Atendiendo al modo en que se han hecho las cosas, está plenamente justificada la respuesta airada de los trabajadores. En consecuencia, es más que probable que el Gobierno termine claudicando, y al final sólo quede en pié alguna medida dispersa, de muy corto alcance, y de efecto prácticamente imperceptible.
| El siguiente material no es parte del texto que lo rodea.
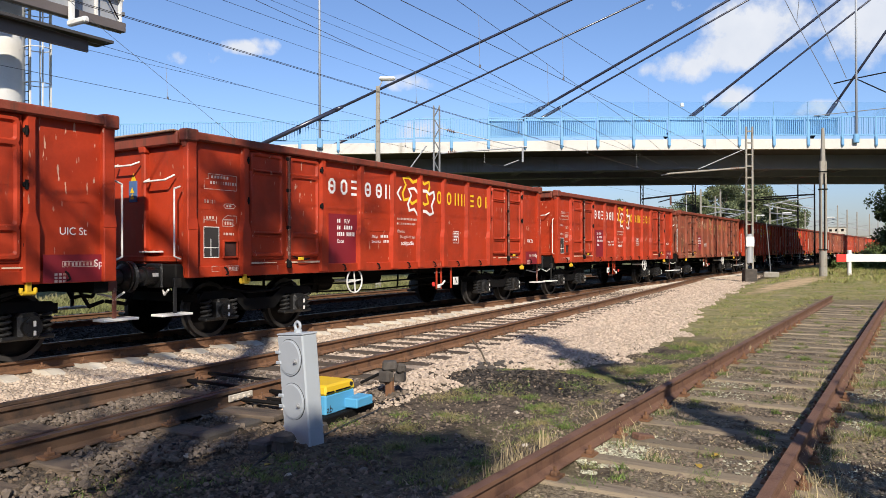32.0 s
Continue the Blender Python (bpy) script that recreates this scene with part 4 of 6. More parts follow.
    box(yb, (0, 0, 0.05), (0.075, 0.05, 0.24), 0.012)
    box(yb, (0, 0, 0.16), (0.12, 0.05, 0.05), 0.012)
    box(yb, (0, 0, -0.08), (0.2, 0.05, 0.05), 0.015)
    for k in (-0.09, 0.09):
        box(yb, (k, 0, -0.045), (0.04, 0.05, 0.07), 0.01)
    ypad = mesh_of(yb, "jacking_hook", YELLOW)
    for o in (1.19, 11.62):
        part("jacking_hook", ypad, None, w, "yellow-painted hook under the sill").matrix_basis = pose(sx(o), -1.45, SILL - 0.03)
    # writing: plain bars and blocks where brand names and numbers stand
    Y = -1.424
    def stencil(kind):
        """Plain painted shapes of one height: a ring, a barred ring, a pair of bars, a stack of bars, a single bar, a chevron."""
        bm = B()

        def bar(x0, x1, z0, z1):
            flat(bm, [(x0, Y, z0), (x1, Y, z0), (x1, Y, z1), (x0, Y, z1)])
        if kind in ("ring", "barred"):
            ring_outline(bm, [(-0.03, 2.56), (0.03, 2.56), (0.075, 2.61), (0.075, 2.75), (0.03, 2.8), (-0.03, 2.8), (-0.075, 2.75), (-0.075, 2.61)], 0.058, Y)
            if kind == "barred":
                bar(-0.045, 0.045, 2.655, 2.705)
        elif kind == "pair":
            bar(-0.1, -0.045, 2.53, 2.83), bar(0.045, 0.1, 2.53, 2.83)
        elif kind == "stack":
            for z in (2.53, 2.655, 2.78):
                bar(-0.085, 0.085, z, z + 0.05)
        elif kind == "bar":
            bar(-0.03, 0.03, 2.53, 2.83)
        else:
            flat(bm, [(-0.1, Y, 2.68), (0.04, Y, 2.83), (0.1, Y, 2.83), (-0.03, Y, 2.68)]), flat(bm, [(-0.1, Y, 2.68), (-0.03, Y, 2.68), (0.1, Y, 2.53), (0.04, Y, 2.53)])
        return bm
    shapes = {}
    for o, kind, mat in ((3.43, "barred", white), (3.79, "ring", white), (4.1, "stack", white), (4.55, "barred", white), (4.92, "barred", white), (5.24, "pair", white), (5.65, "chevron", white),
                         (7.28, "ring", yellow), (7.72, "ring", yellow), (8.08, "pair", yellow), (8.39, "pair", yellow), (8.83, "stack", yellow), (9.21, "ring", yellow), (9.56, "bar", yellow)):
        if (kind, mat) not in shapes:
            shapes[(kind, mat)] = mesh_of(stencil(kind), "stencil_block", mat)
        part("stencil_block", shapes[(kind, mat)], None, w, "white stencilled shape" if mat is white else "yellow stencilled shape").matrix_basis = pose(sx(o), 0, 0)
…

El resumen de cuanto se ha expuesto es que el Gobierno de la Ciudad, desde hace algún tiempo desnortado, balbuciente y dubitativo, se ha hecho un lío. Les ha fallado el plan. Vivas pensaba que el Gobierno de la Nación iba a correr en su auxilio para pagar la enorme deuda oculta que acumula, y amenaza muy seriamente el funcionamiento de la institución; pero ha vuelto de Madrid con la cabeza gacha y una cruda realidad bajo el brazo que desmorona su arcadia feliz regada irresponsablemente con fondos públicos. Para colmo, la comparación con Melilla (en una situación económica infinitamente más tranquila) le ha desbaratado su última coartada (“las necesidades de una Ciudad sometida a unas especificidades sin parangón”). Ha cundido el desconcierto y el nerviosismo. Atributos fatídicos para gobernar.